Les robots Optimus s’inscrivent dans la vision de Musk visant à coloniser Mars. Il a annoncé, en avril dernier, qu’ils seraient envoyés sur la planète à bord d’un vaisseau Starship d’ici la fin de l’année prochaine, afin d’établir les bases d’une colonisation humaine à grande échelle.
Il a toutefois tempéré ses déclarations en août dernier, admettant que des améliorations restaient nécessaires. « Il est plus probable qu’un premier vol sans humains ait lieu dans environ 3,5 ans, et le prochain vol avec des humains dans environ 5,5 ans. La ville martienne sera autonome d’ici 20 à 30 ans », a-t-il écrit sur son compte X. Malgré ces réajustements, de nombreux spécialistes jugent la feuille de route de Musk excessivement optimiste.

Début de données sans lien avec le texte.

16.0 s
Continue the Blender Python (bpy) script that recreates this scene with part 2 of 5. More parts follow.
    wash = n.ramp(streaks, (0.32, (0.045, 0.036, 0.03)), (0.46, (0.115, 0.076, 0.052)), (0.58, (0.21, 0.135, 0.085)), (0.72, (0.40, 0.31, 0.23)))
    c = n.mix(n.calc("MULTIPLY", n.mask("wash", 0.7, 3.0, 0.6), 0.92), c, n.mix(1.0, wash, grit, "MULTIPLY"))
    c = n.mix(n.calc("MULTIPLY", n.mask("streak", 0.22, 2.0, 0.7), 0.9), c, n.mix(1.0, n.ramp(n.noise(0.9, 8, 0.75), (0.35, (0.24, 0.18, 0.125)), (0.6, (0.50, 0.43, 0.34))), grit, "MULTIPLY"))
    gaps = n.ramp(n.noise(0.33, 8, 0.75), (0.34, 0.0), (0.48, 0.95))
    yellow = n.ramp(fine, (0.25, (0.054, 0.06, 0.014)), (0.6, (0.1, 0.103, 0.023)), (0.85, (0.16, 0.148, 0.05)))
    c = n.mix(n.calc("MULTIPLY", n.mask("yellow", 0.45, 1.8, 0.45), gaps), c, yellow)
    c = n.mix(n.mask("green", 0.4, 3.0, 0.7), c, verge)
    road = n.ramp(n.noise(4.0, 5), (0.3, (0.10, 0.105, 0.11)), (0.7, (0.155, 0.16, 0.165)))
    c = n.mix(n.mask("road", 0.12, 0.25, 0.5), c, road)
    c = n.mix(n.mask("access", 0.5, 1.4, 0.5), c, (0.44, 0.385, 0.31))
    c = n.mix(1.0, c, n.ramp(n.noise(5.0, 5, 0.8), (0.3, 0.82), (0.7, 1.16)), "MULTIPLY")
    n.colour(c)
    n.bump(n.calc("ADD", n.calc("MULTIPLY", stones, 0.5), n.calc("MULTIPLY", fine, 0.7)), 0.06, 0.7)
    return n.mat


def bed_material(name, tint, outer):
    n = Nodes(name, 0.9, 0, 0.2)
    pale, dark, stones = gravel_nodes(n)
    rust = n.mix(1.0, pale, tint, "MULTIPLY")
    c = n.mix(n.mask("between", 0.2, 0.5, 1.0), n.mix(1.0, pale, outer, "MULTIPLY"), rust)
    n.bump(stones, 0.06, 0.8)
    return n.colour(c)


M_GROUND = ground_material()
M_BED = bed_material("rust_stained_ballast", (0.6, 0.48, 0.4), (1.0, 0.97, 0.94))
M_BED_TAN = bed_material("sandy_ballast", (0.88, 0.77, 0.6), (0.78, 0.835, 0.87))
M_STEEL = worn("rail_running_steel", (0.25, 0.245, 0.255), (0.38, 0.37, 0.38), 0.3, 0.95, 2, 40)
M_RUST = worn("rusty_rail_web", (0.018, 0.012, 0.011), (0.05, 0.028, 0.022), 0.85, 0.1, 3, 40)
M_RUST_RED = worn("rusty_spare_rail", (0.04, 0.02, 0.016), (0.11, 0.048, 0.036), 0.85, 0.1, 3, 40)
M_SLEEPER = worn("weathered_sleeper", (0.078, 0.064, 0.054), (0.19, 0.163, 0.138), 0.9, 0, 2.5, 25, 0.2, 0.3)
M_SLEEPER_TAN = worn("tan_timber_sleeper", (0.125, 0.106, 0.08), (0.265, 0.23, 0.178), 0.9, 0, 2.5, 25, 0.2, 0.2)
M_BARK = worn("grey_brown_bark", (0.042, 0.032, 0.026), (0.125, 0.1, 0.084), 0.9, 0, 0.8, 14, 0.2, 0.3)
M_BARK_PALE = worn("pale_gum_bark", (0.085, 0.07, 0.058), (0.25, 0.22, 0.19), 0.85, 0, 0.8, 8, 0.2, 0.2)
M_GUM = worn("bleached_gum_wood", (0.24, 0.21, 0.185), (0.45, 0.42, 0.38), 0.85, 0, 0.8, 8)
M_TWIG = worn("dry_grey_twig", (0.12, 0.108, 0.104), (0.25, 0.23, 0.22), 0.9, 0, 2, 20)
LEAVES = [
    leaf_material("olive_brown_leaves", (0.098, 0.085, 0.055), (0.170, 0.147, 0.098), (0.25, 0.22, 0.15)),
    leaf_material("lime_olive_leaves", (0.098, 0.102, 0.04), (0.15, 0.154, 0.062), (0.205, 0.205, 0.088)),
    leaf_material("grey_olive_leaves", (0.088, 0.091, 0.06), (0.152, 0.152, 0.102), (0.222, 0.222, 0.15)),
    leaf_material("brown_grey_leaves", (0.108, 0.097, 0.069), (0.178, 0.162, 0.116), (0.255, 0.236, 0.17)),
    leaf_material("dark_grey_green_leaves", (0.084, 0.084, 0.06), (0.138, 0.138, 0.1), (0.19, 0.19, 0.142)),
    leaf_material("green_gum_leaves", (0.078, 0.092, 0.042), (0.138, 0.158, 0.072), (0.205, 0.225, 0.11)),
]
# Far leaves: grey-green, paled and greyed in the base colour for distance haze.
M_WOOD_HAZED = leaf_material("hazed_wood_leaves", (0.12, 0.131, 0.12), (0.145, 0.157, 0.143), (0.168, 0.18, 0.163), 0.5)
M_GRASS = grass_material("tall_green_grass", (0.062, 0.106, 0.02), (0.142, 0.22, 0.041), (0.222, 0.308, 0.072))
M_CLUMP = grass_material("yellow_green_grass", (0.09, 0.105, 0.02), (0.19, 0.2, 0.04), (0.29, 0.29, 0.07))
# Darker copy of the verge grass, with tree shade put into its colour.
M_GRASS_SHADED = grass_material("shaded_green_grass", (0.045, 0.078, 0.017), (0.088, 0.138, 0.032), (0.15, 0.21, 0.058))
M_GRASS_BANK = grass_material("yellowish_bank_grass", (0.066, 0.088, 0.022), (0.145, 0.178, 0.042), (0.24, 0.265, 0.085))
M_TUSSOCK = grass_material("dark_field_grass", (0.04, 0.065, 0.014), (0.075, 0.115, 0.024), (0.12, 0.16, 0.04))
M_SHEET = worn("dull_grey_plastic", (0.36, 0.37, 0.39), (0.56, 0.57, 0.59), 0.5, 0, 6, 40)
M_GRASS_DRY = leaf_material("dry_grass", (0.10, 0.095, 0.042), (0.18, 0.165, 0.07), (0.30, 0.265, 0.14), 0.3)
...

Des robots humanoïdes encore loin de l’autonomie
Malgré les tentatives d’ajustement de calendrier de Musk, celui-ci demeure peu réaliste, selon Christian Hubicki, chercheur et directeur de l’Optimal Robotics Laboratory à l’université d’État de Floride. « Les humanoïdes tombent. Ils se cassent. Leur code plante », explique-t-il à Forbes. « Le domaine de la robotique a fait d’énormes progrès avec les humanoïdes, élargissant leurs compétences et réduisant les coûts, mais la fiabilité reste un obstacle majeur », ajoute-t-il. « À l’heure actuelle, les humanoïdes ne sont pas suffisamment fiables pour être autonomes sur Terre, et encore moins sur Mars. »
À noter que la série Optimus ne serait pas la première à envoyer des robots humanoïdes dans l’espace. Tesla cherche en effet à suivre l’exemple du Robonaut 2 (R2) de la NASA, un robot conçu à l’image des astronautes et testé à bord de la Station spatiale internationale (ISS) en 2011.

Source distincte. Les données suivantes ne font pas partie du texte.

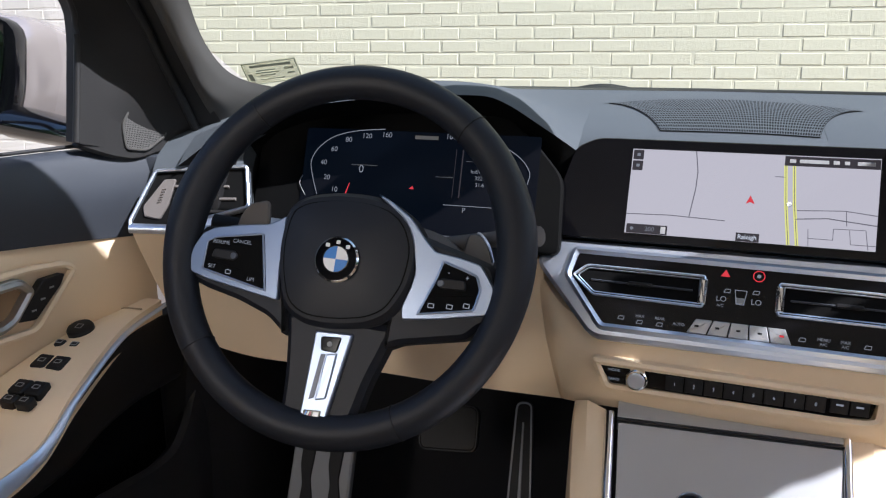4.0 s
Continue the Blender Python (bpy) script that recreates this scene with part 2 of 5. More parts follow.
def lattice(name, place, ns, nt, hole, mat, parent=None, label="", skip=None):
    """A perforated sheet: place(s, t) gives its points; each cell is a rim round a hole."""
    v, f = [], []
    for i in range(ns):
        for j in range(nt):
            if skip and skip((i + 0.5) / ns, (j + 0.5) / nt):
                continue
            k, h = len(v), (1 - hole) / 2
            for a, b in ((0, 0), (1, 0), (1, 1), (0, 1), (h, h), (1 - h, h), (1 - h, 1 - h), (h, 1 - h)):
                v.append(place((i + a) / ns, (j + b) / nt))
            f += [(k + q, k + (q + 1) % 4, k + (q + 1) % 4 + 4, k + q + 4) for q in range(4)]
    return mesh_ob(name, v, f, mat, parent, label, 0)


class Frame:
    """A flat place: origin, right, up, and the normal towards the viewer."""
    def __init__(self, o, u, v, side=1, drop=0.0):
        self.side, self.drop = side, drop
        self.o, self.u = Vector(o), Vector(u).normalized()
        v = Vector(v)
        self.v = (v - self.u * v.dot(self.u)).normalized()
        self.n = self.u.cross(self.v)

    def at(self, u, v, w=0.0):
        p = self.o + self.u * u + self.v * v + self.n * w
        return Vector((p.x * self.side, p.y, p.z + self.drop))

    def uv(self, p):
        d = Vector(p) - self.o
        return (d.dot(self.u), d.dot(self.v))


def rounded(poly, r, seg=4):
    out = []
    n = len(poly)
    for i in range(n):
        p, a, b = Vector(poly[i]), Vector(poly[i - 1]), Vector(poly[(i + 1) % n])
        da, db = (a - p), (b - p)
        k = min(r, da.length * 0.48, db.length * 0.48)
        s, e = p + da.normalized() * k, p + db.normalized() * k
        for t in np.linspace(0, 1, seg + 1):
            out.append(s * (1 - t) ** 2 + p * 2 * t * (1 - t) + e * t * t)
    return out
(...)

R2 a été conçu pour interagir avec les astronautes et les assister dans diverses tâches, grâce à des processeurs, un ensemble de caméras, un scanner LIDAR — un capteur actif utilisant des faisceaux laser pour mesurer les distances et modéliser en 3D l’environnement — et un système de reconnaissance d’images alimenté par l’intelligence artificielle.
Cependant, R2 n’est pas entièrement autonome et reste piloté à distance depuis la Terre. « Les robots humanoïdes ne sont pas entièrement nouveaux dans l’espace, mais seulement dans les stations spatiales où les humains sont déjà présents pour les réparer », souligne Hubicki. « Mars, c’est une autre histoire », estime-t-il.
Mars, un terrain d’épreuve sans filet
En effet, dans leur état actuel de développement, des robots comme Optimus ne disposent pas de l’autonomie nécessaire pour mener seuls des missions sur un terrain aussi lointain et imprévisible que Mars. Contrairement au R2, il n’y aurait aucun astronaute pour les dépanner, et le rapatriement de pièces détachées depuis la Terre serait, d’un point de vue logistique, tout simplement irréaliste.
« Dans l’espace, la fiabilité est primordiale [et] sur Mars, c’est une question de vie ou de mort », insiste le chercheur. « Sans un bond technologique majeur en matière de fiabilité des humanoïdes, un robot non accompagné sur Mars ne serait pas fonctionnel longtemps », conclut-il.
Il faut également rappeler que Tesla prévoit d’envoyer ces robots à bord d’un vaisseau Starship. Or, la mégafusée a connu plusieurs échecs de lancement et n’a pas encore réussi à atteindre une orbite stable. De ce fait, le calendrier envisagé par Musk pour le déploiement de ses robots sur Mars apparaît excessivement ambitieux.
Hubicki précise néanmoins qu’envoyer des robots humanoïdes sur Mars, ou ailleurs dans l’espace, n’est pas impossible. « Il existe des approches de recherche intéressantes pour envoyer des robots non accompagnés sur Mars pour construire un habitat [humain], mais ces solutions en sont encore au stade de concept », conclut-il.